__YOUR GOAL__
Exact copies are required of the lines from the line containing "q = m.to_quaternion()" through the final line of the listing, both included, and of no other lines.

__DATASET SECTION__
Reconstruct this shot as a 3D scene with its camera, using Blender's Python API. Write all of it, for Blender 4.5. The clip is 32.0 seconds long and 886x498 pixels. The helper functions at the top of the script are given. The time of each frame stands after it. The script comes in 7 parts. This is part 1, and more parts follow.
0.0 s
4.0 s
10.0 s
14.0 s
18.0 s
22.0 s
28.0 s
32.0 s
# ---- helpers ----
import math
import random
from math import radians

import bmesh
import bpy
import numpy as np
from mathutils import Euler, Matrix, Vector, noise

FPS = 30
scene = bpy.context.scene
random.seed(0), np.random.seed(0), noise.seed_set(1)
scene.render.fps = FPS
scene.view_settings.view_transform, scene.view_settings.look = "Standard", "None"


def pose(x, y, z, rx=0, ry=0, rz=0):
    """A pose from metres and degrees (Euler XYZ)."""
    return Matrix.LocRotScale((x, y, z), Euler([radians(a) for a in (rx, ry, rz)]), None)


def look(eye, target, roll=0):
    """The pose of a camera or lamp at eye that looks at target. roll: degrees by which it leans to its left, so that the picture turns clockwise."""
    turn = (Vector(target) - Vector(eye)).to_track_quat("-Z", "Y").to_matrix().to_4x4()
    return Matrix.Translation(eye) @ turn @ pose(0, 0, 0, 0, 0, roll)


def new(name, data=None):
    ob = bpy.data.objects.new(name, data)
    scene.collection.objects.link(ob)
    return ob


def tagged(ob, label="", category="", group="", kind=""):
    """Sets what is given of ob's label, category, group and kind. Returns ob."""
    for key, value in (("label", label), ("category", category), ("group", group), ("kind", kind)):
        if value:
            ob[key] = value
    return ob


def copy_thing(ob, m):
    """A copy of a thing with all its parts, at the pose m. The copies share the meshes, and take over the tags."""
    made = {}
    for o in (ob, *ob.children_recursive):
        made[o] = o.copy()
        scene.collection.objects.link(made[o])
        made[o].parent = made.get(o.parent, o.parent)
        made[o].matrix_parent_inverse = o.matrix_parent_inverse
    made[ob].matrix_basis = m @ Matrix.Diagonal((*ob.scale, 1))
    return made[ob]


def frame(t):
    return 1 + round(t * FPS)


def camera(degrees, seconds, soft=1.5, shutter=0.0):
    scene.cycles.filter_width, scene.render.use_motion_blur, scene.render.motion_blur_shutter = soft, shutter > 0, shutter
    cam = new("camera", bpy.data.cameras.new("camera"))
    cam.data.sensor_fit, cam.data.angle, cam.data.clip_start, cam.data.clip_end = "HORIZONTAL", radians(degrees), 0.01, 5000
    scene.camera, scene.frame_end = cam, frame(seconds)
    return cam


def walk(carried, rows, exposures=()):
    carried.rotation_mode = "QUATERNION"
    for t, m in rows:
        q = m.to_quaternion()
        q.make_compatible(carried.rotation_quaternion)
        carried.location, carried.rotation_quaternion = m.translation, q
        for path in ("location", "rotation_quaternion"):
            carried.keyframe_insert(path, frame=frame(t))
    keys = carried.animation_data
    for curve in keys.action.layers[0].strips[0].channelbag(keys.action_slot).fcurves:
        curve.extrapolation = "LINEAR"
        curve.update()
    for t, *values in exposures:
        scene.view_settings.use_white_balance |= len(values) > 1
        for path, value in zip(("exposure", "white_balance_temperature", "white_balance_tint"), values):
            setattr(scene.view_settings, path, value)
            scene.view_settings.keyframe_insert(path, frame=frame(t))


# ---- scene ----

__RESPONSE TO THIS EXERCISE__
        q = m.to_quaternion()
        q.make_compatible(carried.rotation_quaternion)
        carried.location, carried.rotation_quaternion = m.translation, q
        for path in ("location", "rotation_quaternion"):
            carried.keyframe_insert(path, frame=frame(t))
    keys = carried.animation_data
    for curve in keys.action.layers[0].strips[0].channelbag(keys.action_slot).fcurves:
        curve.extrapolation = "LINEAR"
        curve.update()
    for t, *values in exposures:
        scene.view_settings.use_white_balance |= len(values) > 1
        for path, value in zip(("exposure", "white_balance_temperature", "white_balance_tint"), values):
            setattr(scene.view_settings, path, value)
            scene.view_settings.keyframe_insert(path, frame=frame(t))


# ---- scene ----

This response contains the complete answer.